= Howel Davies =

Welsh Methodist cleric (c. 1716 – 1770)

Howel Davies (c. 1716 - 13 January 1770) was a Welsh Methodist minister. Little is known about his early life, but by 1737 he is known to have been a schoolmaster at Talgarth. There he was converted by Howel Harris, and on Harris's advice he went to Llanddowror to study under Griffith Jones. In 1739 he was ordained deacon, and then a priest in 1740. He served initially at the church in Llandeilo Abercywyn, before moving in 1741 to Llys y Fran, Pembrokeshire. Along with Harris and Jones, he made a major contribution to the spread of Calvinistic Methodism in Pembrokeshire, so much so that he became known as "the Apostle of Pembrokeshire".

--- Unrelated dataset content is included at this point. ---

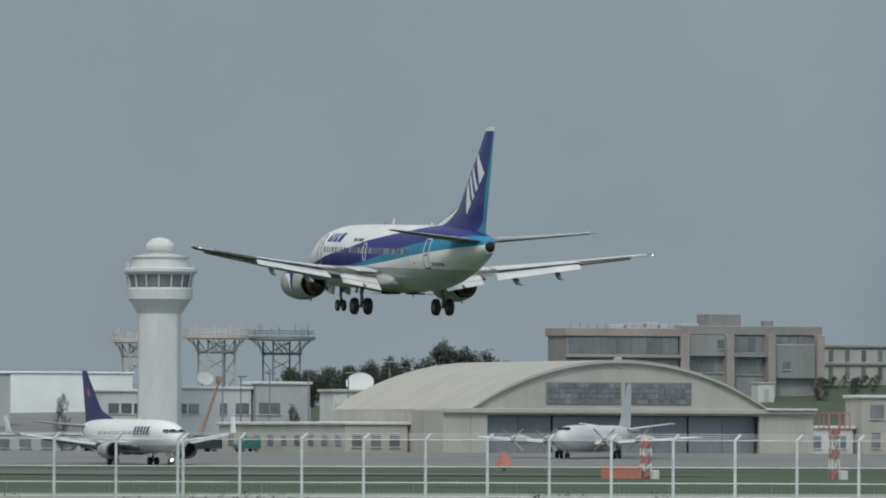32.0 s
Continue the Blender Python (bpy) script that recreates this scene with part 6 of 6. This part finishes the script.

While Davies was preaching at Llechryd and Mounton, there were complaints about his conduct, especially his willingness to offer communion to visitors. In 1744 he married his first wife, Catherine Poyer, a wealthy heiress, and they lived at Parke near Whitland. When she died he married Elizabeth White, and moved to live at her home at Prendergast. Having accompanied Selina Hastings, Countess of Huntingdon, on a tour of Wales, he was invited to preach at her chapels in England, where he made the acquaintance of George Whitefield, who was impressed by his preaching.

His published works include sermons published by Rhys Thomas of Carmarthen, one under the title "Llais y Durtur", and another in 1768 under the title "Llais y Priodfab".